Gretel enables organizations to generate synthetic data that preserves the statistical properties of real datasets while eliminating privacy risks. The platform uses generative models trained on source data to produce new records that maintain correlations, distributions, and patterns — making them suitable for ML model training, software testing, and cross-team data sharing without exposing sensitive information. Gretel supports tabular data, natural language text, and time-series formats with quality metrics that measure how well synthetic data represents the original.
The platform offers multiple synthesis approaches including LSTM-based generation for sequential data, ACTGAN for tabular data with complex relationships, and amplification for augmenting underrepresented classes in imbalanced datasets. Privacy controls include configurable differential privacy guarantees and automatic PII detection and transformation. Gretel's Transform pipeline can anonymize, redact, or replace sensitive fields before synthesis, providing defense-in-depth for privacy-critical workflows.

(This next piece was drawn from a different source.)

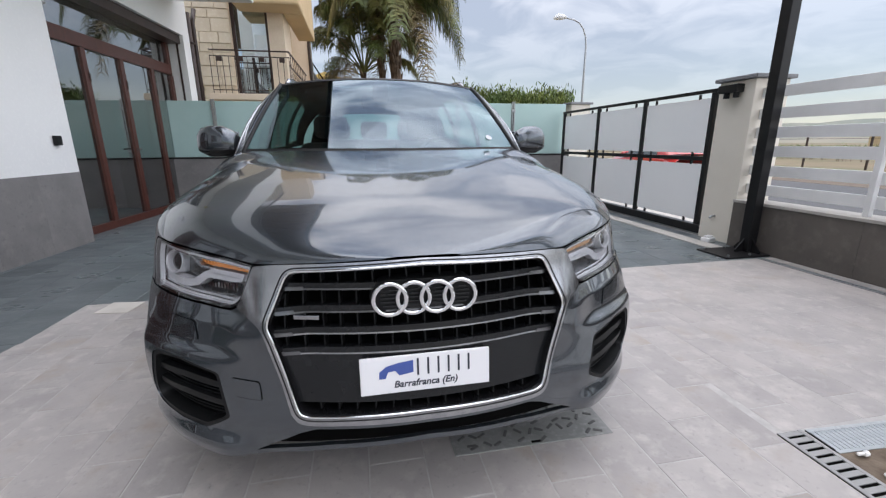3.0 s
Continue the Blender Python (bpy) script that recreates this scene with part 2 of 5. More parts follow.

Gretel provides Python SDK and REST API access for integrating synthetic data generation into existing pipelines, with native connectors for BigQuery, Snowflake, Databricks, and S3. The platform offers a free tier with limited usage for experimentation and paid plans for production workloads. Open-source components including the Gretel Synthetics library are available on GitHub. For organizations constrained by privacy regulations, limited training data, or the need to share datasets across teams, Gretel provides a practical path to unlocking data utility without compromising privacy.